Like how the actress who voices Belle found out by accident that she had gotten the part…
It’s been a full 25 years since we were gifted with the Disney magic that is Beauty and the Beast.
In honor of its special anniversary, BuzzFeed spoke with the voice of Belle, Paige O’Hara, and the lead animator for Belle, Mark Henn. We also attended the film’s San Diego Comic-Con panel to get as many delightful details about the movie as we could.
Here’s what we learned:
1. Some actors didn’t get the role of the beast because they sounded “too handsome.”
2. During the auditions, those deciding on casting would sometimes “shield their eyes” to block out the voice actors so they could try and imagine them speaking as their characters.
3. To get into character, Robby Benson — the voice of Beast — would request that all of the lights in the recording studio be turned off. The only light you could see was the one illuminating the script in front of him.
4. The ballroom scene where Belle and Beast are dancing together took months to complete.
Although the scene itself wasn’t long, Henn said it took “several months, three to six months,” to illustrate.
5. And the guests in the wedding dance scene are frozen in time partly due to budgeting issues.
As Mark Henn said, “Those kind of shots are notorious for being expensive. [Also], if you look at the end of Sleeping Beauty, you’ll see a very similar situation where all the peripheral characters are largely held, because all you’re focusing on are the main characters… In this one, it’s the same idea, we’re just focused on Belle and the prince dancing and we don’t really worry about [the others].”
6. Apparently Lumière is one of the only characters with a French accent because, well, Jerry Orbach just wanted to have one.
“Jerry just wanted to…and you know, he’s the great Jerry Orbach,” said Paige O’Hara.
7. Paige suggested Belle have a French accent, but they wanted her just as she was.

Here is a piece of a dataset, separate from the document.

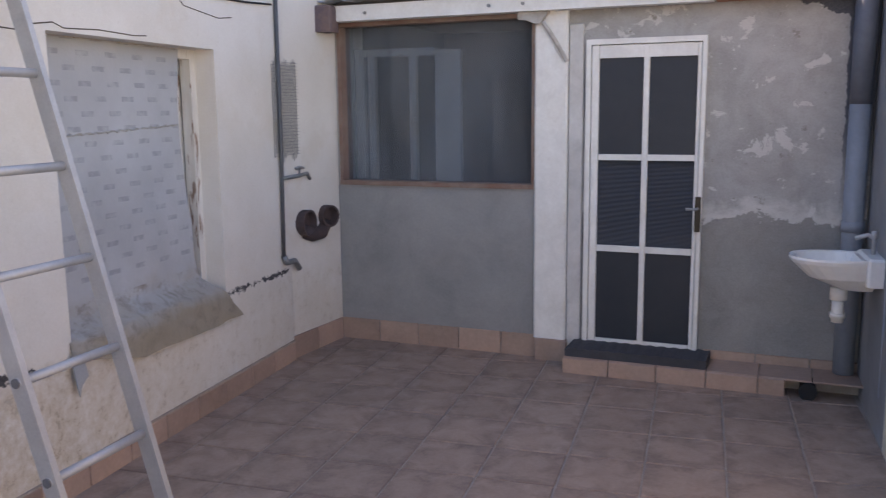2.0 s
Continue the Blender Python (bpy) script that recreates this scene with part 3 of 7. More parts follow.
solid("doormat", s, mat("grey_rubber", (0.055, 0.058, 0.068), (0.04, 0.042, 0.05), 0.85, 8, 90, 0.4), "black ribbed rubber doormat on the step", "doormat")
for i in range(3):
    part("skirting_tile", Shape().slab(2.50 + i * 0.30, 2.794 + i * 0.30, -0.012, -0.001, 0.1005, 0.155, 0.004, DOORM), M_SKIRT, wall_north)
# skirting of the window wall
for i in range(12):
    y = 1.775 + i * 0.2855
    part("skirting_tile", Shape().slab(WX, WX + 0.014, y, y + 0.2795, 0.0, 0.122, 0.004), M_SKIRT, wall_west)
FARM = pose(-2.555, 5.2005, 0, 0, 0, -9.5)
for y0, y1 in ((0.004, 0.29), (0.295, 0.60)):
    part("skirting_tile", Shape().slab(0.0, 0.013, y0, y1, 0.0, 0.15, 0.004, FARM), M_SKIRT, wall_west)
part("skirting_tile", Shape().slab(-2.79, -2.527, Y_END - 0.014, Y_END, 0.0, 0.165, 0.004), M_SKIRT, wall_west)

structure("trim_skirting", Shape().box(WX + 0.0005, WX + 0.011, 1.775, 5.20, 0.1225, 0.131), M_GROUT, "cement joint along the top of the skirting", "trim")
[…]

8. Mark’s favorite Belle outfit is the winter one because of the beautiful hood.
9. And one of his favorite scenes to illustrate was the sequence where Belle is nursing Beast’s wounds after the wolf attack.
“I love Belle’s strength of not taking it from him and just standing up to him even though he bellows at her and her hair is flying back,” said Henn. “I love that about Belle.”
10. Mark made sure to include lots of unspoken moments between Belle and the Beast, some of which were not included in the script.
“There’s a scene where he basically lets her go … and she starts to walk away, but she goes back to touch his face,” said Henn. “There’s a lot of moments like that that were important for me as the animator to get in there.”
11. The first version of “Be Our Guest” was sung to Belle’s father, not Belle.
12. Angela Lansbury did not have to audition for her role.
13. And she apparently based Mrs. Potts off of a childhood memory she had of a maid/cook who worked for her family while she was growing up.
14. One of the biggest challenges of illustrating Mrs. Potts was making sure she looked believable as a solid object made out of porcelain.
15. Some of Belle’s graceful movements were inspired by ballet dancers.
16. Jerry Orbach would go out and film Law and Order in the morning before coming in to work on Beauty and the Beast.
17. They auditioned around 500 Belles.
18. Paige went through a total of five auditions before being offered the role.
19. But she ended up finding out she got the part by accident when David Friedman, the conductor, called and left a voicemail telling her that they needed to set keys for her songs.
20. There were specific decisions made about literally everything that Belle wore, such as the length of her gloves and how many pearls she wore.
21. There were some people working on the film who wanted the dress to be pink because “that’s what little girls like.”
22. Paige’s favorite scene is where she sings “There’s Something There.”
“That’s where she falls in love with him,” said O’Hara. “You know, the little bird thing, and the seeds and the first time he [shows] his big smile? It shows such vulnerability. Then you have me reacting and touching him and then running around and hiding behind the tree.”
23. And her favorite line is “Gaston, you are positively primeval.”
24. And finally, they realized they had a classic movie on their hands after the film’s positive reception at the New York City Film Festival.
“The film was shown to all of the New York critics partly still storyboarded and [not] fully animated, and we were all very trepidatious as to how they were going to respond by not seeing the finished product,” said O’Hara. “They started applauding after every song and then stood up for 10 minutes at the end. That’s when we all knew it was a classic. …That was a very special night.”